14. The method as claimed in one of claim 11, wherein:

the AC voltage signals (12) are harmonic, and

positive and negative AC voltage signals (14, 16) are phase-shifted through 180°.

15. The method as claimed in one of claim 11, wherein:

the input variable can be represented either as a variable number of periods,

or as a phase shift,

or as an amplitude change,

or as a frequency change of the AC voltage signal,

or as a changed DC component of the AC voltage signal,

or as a combination of the changes mentioned above.

16. The method as claimed in claim 13, wherein the weights in a mixed capacitive-resistive matrix can also be set by means of the complex and real parts for a constant impedance and cause a phase shift of the AC voltage signal.

17. The method as claimed in one of claim 11, wherein a plurality of AC voltage signals are applied to the word lines in a parallel manner and differ in terms of the frequency, and a plurality of charge integration amplifiers which are each responsible for the individual frequency bands are respectively situated on the bit lines.

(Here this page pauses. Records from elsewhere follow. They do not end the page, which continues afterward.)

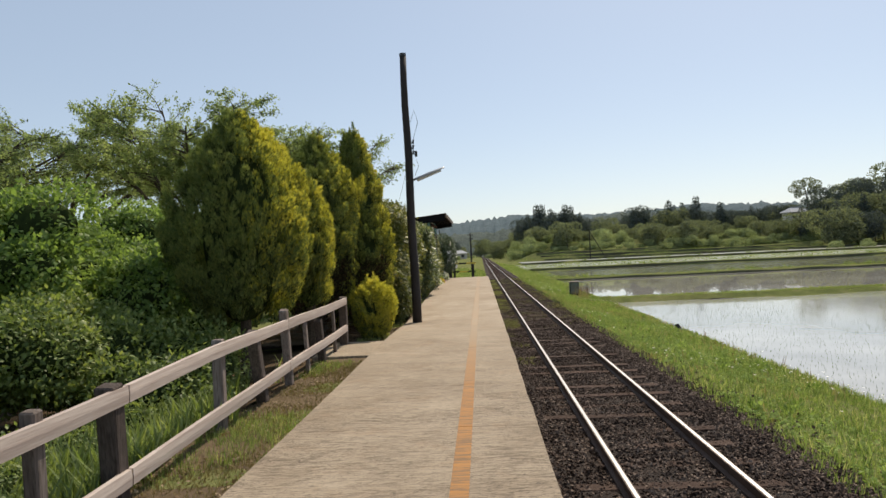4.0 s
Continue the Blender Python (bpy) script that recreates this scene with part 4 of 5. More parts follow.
# ---- golden cypresses ----
def cypress(name, base, top, radius, widest, seed, label, squash=1.0, gold=0.1, bare_to=0.0, skirt=0.3, blunt=2.2, lean=(0.0, 0.0)):
    """A flame-shaped conifer: upright feathery plumes of flat sprays, packed over a tapered crown."""
    r = np.random.default_rng(seed)
    t = thing(name, base, label, "cypress tree", "golden cypresses")
    base = np.array(base, float)
    h = top - base[2]
    k = max(int(215 * radius * h), 300)
    u = r.uniform(0, 1, k) ** 0.85
    prof = np.where(u < widest, 0.45 + 0.55 * np.sin(u / widest * np.pi / 2), 1.0 - (np.maximum(u - widest, 0) / (1 - widest)) ** blunt)
    th = r.uniform(0, 2 * np.pi, k)
    dirs = np.stack([np.cos(th), np.sin(th), np.zeros(k)], 1)
    bulge = 1 + 0.08 * np.sin(3 * th + seed + 5 * u) + 0.05 * np.sin(7 * th - 9 * u)
    c = base + dirs * (radius * prof * bulge * r.uniform(0.82, 0.97, k))[:, None] + np.stack([lean[0] * u, lean[1] * u, skirt + u * (h - skirt - 0.36)], 1)
    c[:, 1] = base[1] + (c[:, 1] - base[1]) * squash
    puff = lumps(c, 4.6, seed + 3)
    c += dirs * (0.075 * puff * min(1.0, radius / 0.7))[:, None]
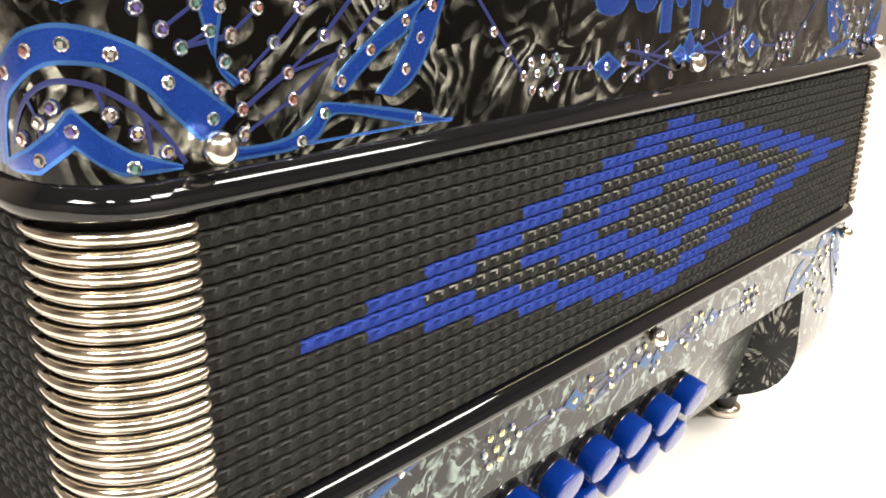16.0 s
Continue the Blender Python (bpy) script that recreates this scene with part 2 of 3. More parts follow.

18. The method as claimed in claim 17, wherein the charge integration amplifier selects the appropriate frequency at the input using a bandpass filter and is constructed, for example, in the form of a lock-in amplifier.

19. The method as claimed in one of claim 11, wherein the frequency of the applied AC voltage signal is minimized in the case of capacitive synaptic components to such an extent that resistive losses in the supply lines of the matrix arrangement and in the capacitive synaptic component itself are smaller by at least one order of magnitude than the capacitive energy supply.